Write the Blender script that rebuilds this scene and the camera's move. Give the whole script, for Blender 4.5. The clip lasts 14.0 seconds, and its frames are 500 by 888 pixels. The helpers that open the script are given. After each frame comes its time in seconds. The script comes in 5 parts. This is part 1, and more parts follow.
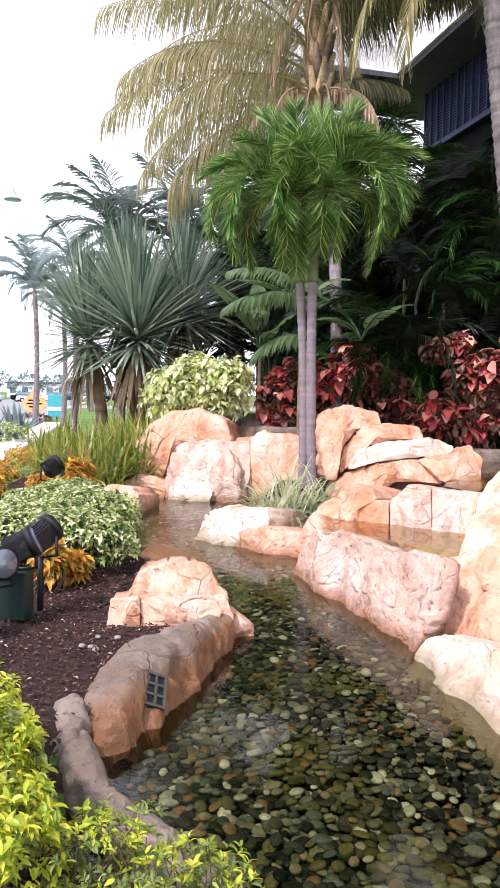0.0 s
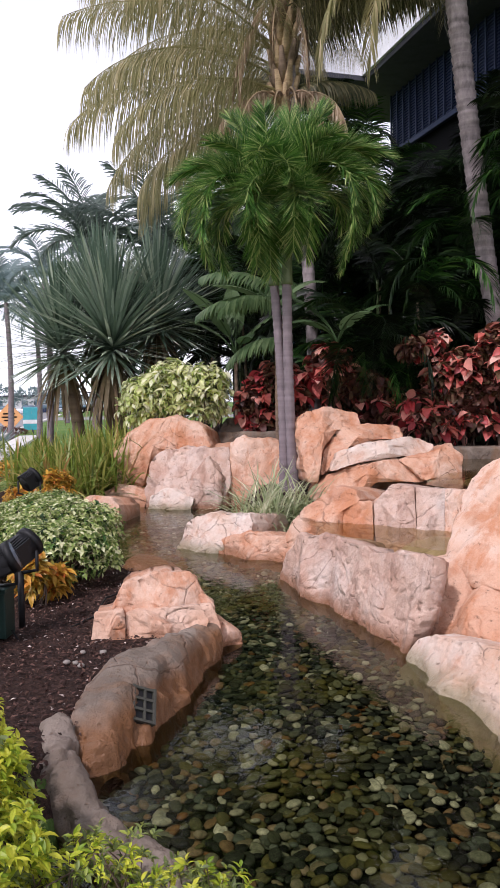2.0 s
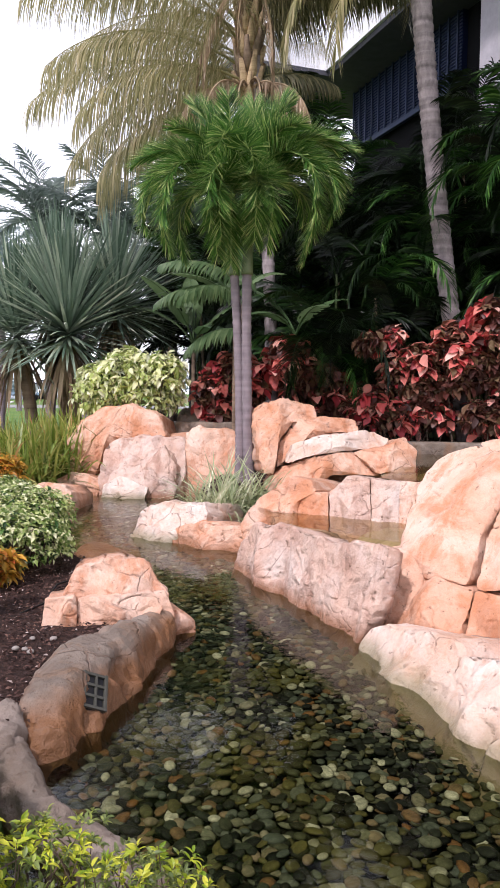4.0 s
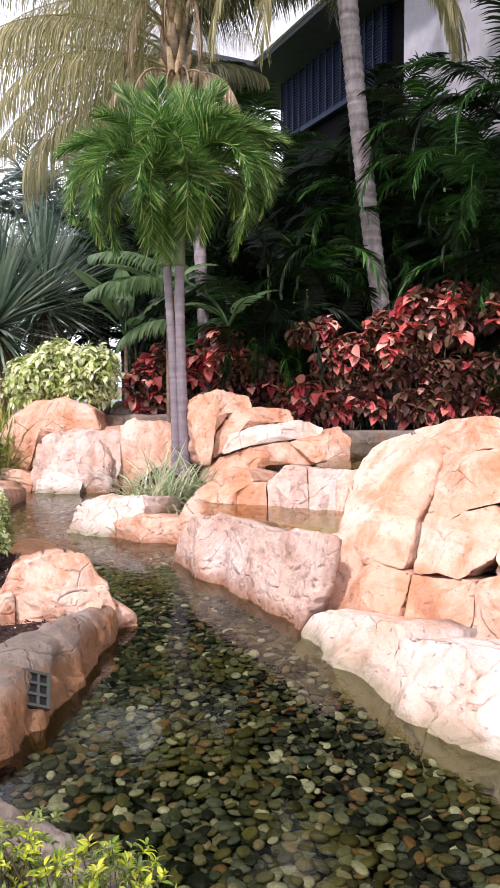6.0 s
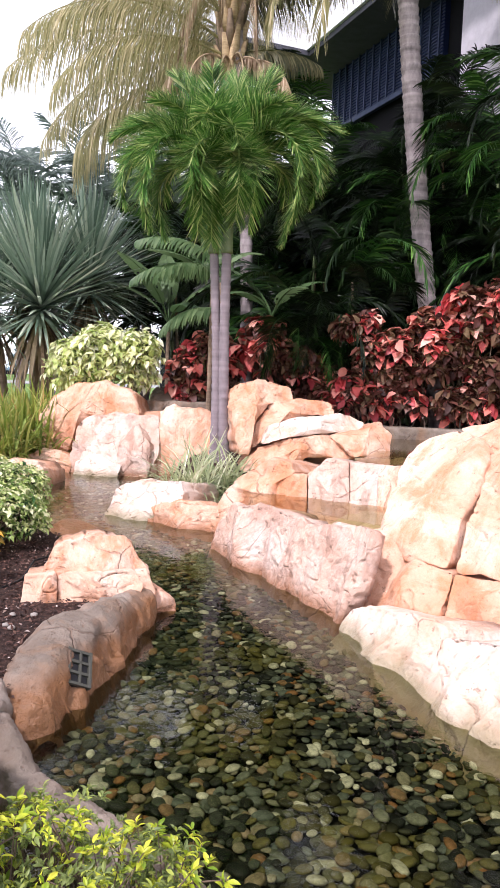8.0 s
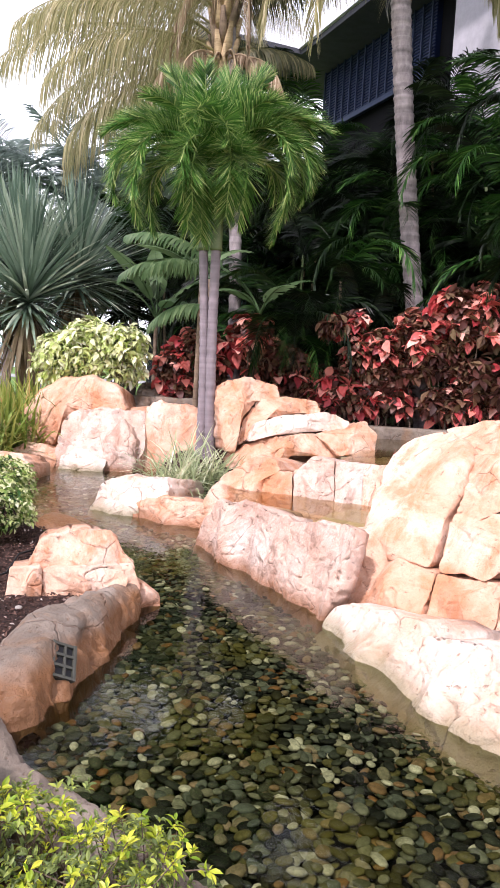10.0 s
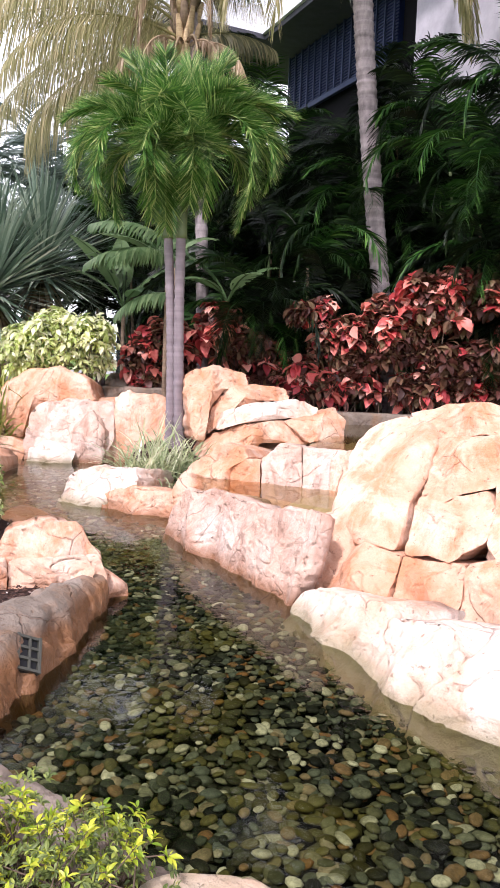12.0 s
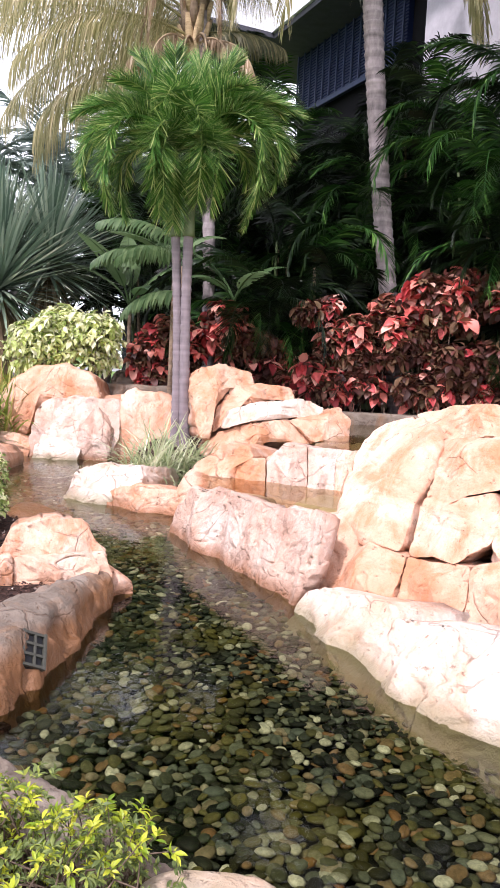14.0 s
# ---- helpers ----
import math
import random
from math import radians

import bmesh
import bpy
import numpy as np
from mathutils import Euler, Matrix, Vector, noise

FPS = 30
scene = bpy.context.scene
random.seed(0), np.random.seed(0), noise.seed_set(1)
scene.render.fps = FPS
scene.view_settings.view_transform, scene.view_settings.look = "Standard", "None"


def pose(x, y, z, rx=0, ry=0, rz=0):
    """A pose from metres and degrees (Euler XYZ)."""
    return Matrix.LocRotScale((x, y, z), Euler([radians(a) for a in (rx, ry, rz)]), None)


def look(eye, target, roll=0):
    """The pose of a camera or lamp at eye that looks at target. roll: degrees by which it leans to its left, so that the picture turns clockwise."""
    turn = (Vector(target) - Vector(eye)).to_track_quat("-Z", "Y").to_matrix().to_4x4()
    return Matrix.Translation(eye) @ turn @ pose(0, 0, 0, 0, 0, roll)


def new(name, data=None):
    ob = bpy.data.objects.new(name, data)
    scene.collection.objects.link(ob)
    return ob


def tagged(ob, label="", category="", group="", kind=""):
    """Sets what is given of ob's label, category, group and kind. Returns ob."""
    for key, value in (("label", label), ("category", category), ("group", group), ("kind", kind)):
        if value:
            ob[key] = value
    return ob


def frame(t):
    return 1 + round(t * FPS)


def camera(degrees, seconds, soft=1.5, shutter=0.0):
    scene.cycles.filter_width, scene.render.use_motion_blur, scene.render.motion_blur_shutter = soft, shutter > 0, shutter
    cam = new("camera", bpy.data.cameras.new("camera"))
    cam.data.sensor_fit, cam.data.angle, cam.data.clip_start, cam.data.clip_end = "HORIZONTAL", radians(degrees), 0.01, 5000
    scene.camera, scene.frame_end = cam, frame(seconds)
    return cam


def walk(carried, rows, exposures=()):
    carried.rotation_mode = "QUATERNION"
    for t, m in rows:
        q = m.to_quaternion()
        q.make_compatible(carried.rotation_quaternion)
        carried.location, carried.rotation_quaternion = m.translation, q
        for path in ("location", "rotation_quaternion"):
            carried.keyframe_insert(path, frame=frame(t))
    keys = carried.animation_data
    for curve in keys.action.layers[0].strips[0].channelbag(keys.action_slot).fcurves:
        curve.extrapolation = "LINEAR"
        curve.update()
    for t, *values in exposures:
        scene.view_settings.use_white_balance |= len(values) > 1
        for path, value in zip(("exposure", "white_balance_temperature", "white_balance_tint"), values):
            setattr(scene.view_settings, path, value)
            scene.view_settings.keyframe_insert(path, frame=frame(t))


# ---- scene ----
cam = camera(36.09, 14.0)
PATH = [
    (0, (0.031, -0.068, 1.556), (-0.1868, 1.9161, 1.4294), 0.95),
    (0.5, (0.018, -0.026, 1.545), (-0.3134, 1.9416, 1.4099), 0.77),
    (1, (0.009, 0.008, 1.533), (-0.3147, 1.9768, 1.3971), 0.18),
    (1.5, (0.005, 0.010, 1.541), (-0.2137, 1.9951, 1.4306), -0.62),
    (2, (0.004, 0.010, 1.543), (-0.1577, 2.0004, 1.4314), -1.03),
    (2.5, (-0.017, 0.023, 1.534), (-0.1597, 2.0159, 1.4488), -0.13),
    (3, (-0.020, 0.045, 1.520), (-0.1104, 2.0391, 1.3900), 0.32),
    (5.5, (-0.041, 0.046, 1.495), (0.0025, 2.0418, 1.3675), 0.49),
    (6, (-0.054, 0.045, 1.495), (0.0758, 2.0350, 1.3449), -0.24),
    (6.5, (-0.072, 0.042, 1.499), (0.0052, 2.0336, 1.3335), 0.16),
    (7, (-0.102, 0.053, 1.491), (-0.0562, 2.0442, 1.3101), 1.29),
    (7.5, (-0.115, 0.056, 1.495), (-0.0697, 2.0475, 1.3137), 0.68),
    (8, (-0.136, 0.071, 1.484), (-0.0908, 2.0631, 1.3092), 2.18),
    (10.5, (-0.147, 0.041, 1.484), (-0.0621, 2.0306, 1.3003), 3.26),
    (11, (-0.129, 0.048, 1.473), (-0.0368, 2.0364, 1.2756), 2.77),
    (11.5, (-0.103, 0.052, 1.466), (0.0472, 2.0337, 1.2422), 2.89),
    (12, (-0.093, 0.043, 1.479), (0.0610, 2.0266, 1.2732), 2.27),
    (12.5, (-0.092, 0.046, 1.479), (0.0585, 2.0294, 1.2734), 2.70),
    (13, (-0.100, 0.039, 1.483), (0.0333, 2.0233, 1.2721), 2.63),
    (13.5, (-0.102, 0.040, 1.482), (0.0400, 2.0240, 1.2756), 2.77),
    (14, (-0.103, 0.036, 1.483), (0.0396, 2.0201, 1.2732), 2.85),
]
rows = [(t, look(eye, target, roll)) for t, eye, target, roll in PATH]
EXPOSURE = [(t, e, 5980, 25) for t, e in ((0.0, 0.65), (0.5, 0.7), (1.0, -0.52), (1.5, -0.52), (2.0, -0.2), (2.5, -0.1), (3.0, 0.06), (5.5, 0.32), (7.0, 0.68), (11.0, 0.68), (14.0, 0.7))]
walk(cam, rows, EXPOSURE)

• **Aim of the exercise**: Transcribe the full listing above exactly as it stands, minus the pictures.

• **The output**:
Write the Blender script that rebuilds this scene and the camera's move. Give the whole script, for Blender 4.5. The clip lasts 14.0 seconds, and its frames are 500 by 888 pixels. The helpers that open the script are given. After each frame comes its time in seconds. The script comes in 5 parts. This is part 1, and more parts follow.
0.0 s
2.0 s
4.0 s
6.0 s
8.0 s
10.0 s
12.0 s
14.0 s
# ---- helpers ----
import math
import random
from math import radians

import bmesh
import bpy
import numpy as np
from mathutils import Euler, Matrix, Vector, noise

FPS = 30
scene = bpy.context.scene
random.seed(0), np.random.seed(0), noise.seed_set(1)
scene.render.fps = FPS
scene.view_settings.view_transform, scene.view_settings.look = "Standard", "None"


def pose(x, y, z, rx=0, ry=0, rz=0):
    """A pose from metres and degrees (Euler XYZ)."""
    return Matrix.LocRotScale((x, y, z), Euler([radians(a) for a in (rx, ry, rz)]), None)


def look(eye, target, roll=0):
    """The pose of a camera or lamp at eye that looks at target. roll: degrees by which it leans to its left, so that the picture turns clockwise."""
    turn = (Vector(target) - Vector(eye)).to_track_quat("-Z", "Y").to_matrix().to_4x4()
    return Matrix.Translation(eye) @ turn @ pose(0, 0, 0, 0, 0, roll)


def new(name, data=None):
    ob = bpy.data.objects.new(name, data)
    scene.collection.objects.link(ob)
    return ob


def tagged(ob, label="", category="", group="", kind=""):
    """Sets what is given of ob's label, category, group and kind. Returns ob."""
    for key, value in (("label", label), ("category", category), ("group", group), ("kind", kind)):
        if value:
            ob[key] = value
    return ob


def frame(t):
    return 1 + round(t * FPS)


def camera(degrees, seconds, soft=1.5, shutter=0.0):
    scene.cycles.filter_width, scene.render.use_motion_blur, scene.render.motion_blur_shutter = soft, shutter > 0, shutter
    cam = new("camera", bpy.data.cameras.new("camera"))
    cam.data.sensor_fit, cam.data.angle, cam.data.clip_start, cam.data.clip_end = "HORIZONTAL", radians(degrees), 0.01, 5000
    scene.camera, scene.frame_end = cam, frame(seconds)
    return cam


def walk(carried, rows, exposures=()):
    carried.rotation_mode = "QUATERNION"
    for t, m in rows:
        q = m.to_quaternion()
        q.make_compatible(carried.rotation_quaternion)
        carried.location, carried.rotation_quaternion = m.translation, q
        for path in ("location", "rotation_quaternion"):
            carried.keyframe_insert(path, frame=frame(t))
    keys = carried.animation_data
    for curve in keys.action.layers[0].strips[0].channelbag(keys.action_slot).fcurves:
        curve.extrapolation = "LINEAR"
        curve.update()
    for t, *values in exposures:
        scene.view_settings.use_white_balance |= len(values) > 1
        for path, value in zip(("exposure", "white_balance_temperature", "white_balance_tint"), values):
            setattr(scene.view_settings, path, value)
            scene.view_settings.keyframe_insert(path, frame=frame(t))


# ---- scene ----
cam = camera(36.09, 14.0)
PATH = [
    (0, (0.031, -0.068, 1.556), (-0.1868, 1.9161, 1.4294), 0.95),
    (0.5, (0.018, -0.026, 1.545), (-0.3134, 1.9416, 1.4099), 0.77),
    (1, (0.009, 0.008, 1.533), (-0.3147, 1.9768, 1.3971), 0.18),
    (1.5, (0.005, 0.010, 1.541), (-0.2137, 1.9951, 1.4306), -0.62),
    (2, (0.004, 0.010, 1.543), (-0.1577, 2.0004, 1.4314), -1.03),
    (2.5, (-0.017, 0.023, 1.534), (-0.1597, 2.0159, 1.4488), -0.13),
    (3, (-0.020, 0.045, 1.520), (-0.1104, 2.0391, 1.3900), 0.32),
    (5.5, (-0.041, 0.046, 1.495), (0.0025, 2.0418, 1.3675), 0.49),
    (6, (-0.054, 0.045, 1.495), (0.0758, 2.0350, 1.3449), -0.24),
    (6.5, (-0.072, 0.042, 1.499), (0.0052, 2.0336, 1.3335), 0.16),
    (7, (-0.102, 0.053, 1.491), (-0.0562, 2.0442, 1.3101), 1.29),
    (7.5, (-0.115, 0.056, 1.495), (-0.0697, 2.0475, 1.3137), 0.68),
    (8, (-0.136, 0.071, 1.484), (-0.0908, 2.0631, 1.3092), 2.18),
    (10.5, (-0.147, 0.041, 1.484), (-0.0621, 2.0306, 1.3003), 3.26),
    (11, (-0.129, 0.048, 1.473), (-0.0368, 2.0364, 1.2756), 2.77),
    (11.5, (-0.103, 0.052, 1.466), (0.0472, 2.0337, 1.2422), 2.89),
    (12, (-0.093, 0.043, 1.479), (0.0610, 2.0266, 1.2732), 2.27),
    (12.5, (-0.092, 0.046, 1.479), (0.0585, 2.0294, 1.2734), 2.70),
    (13, (-0.100, 0.039, 1.483), (0.0333, 2.0233, 1.2721), 2.63),
    (13.5, (-0.102, 0.040, 1.482), (0.0400, 2.0240, 1.2756), 2.77),
    (14, (-0.103, 0.036, 1.483), (0.0396, 2.0201, 1.2732), 2.85),
]
rows = [(t, look(eye, target, roll)) for t, eye, target, roll in PATH]
EXPOSURE = [(t, e, 5980, 25) for t, e in ((0.0, 0.65), (0.5, 0.7), (1.0, -0.52), (1.5, -0.52), (2.0, -0.2), (2.5, -0.1), (3.0, 0.06), (5.5, 0.32), (7.0, 0.68), (11.0, 0.68), (14.0, 0.7))]
walk(cam, rows, EXPOSURE)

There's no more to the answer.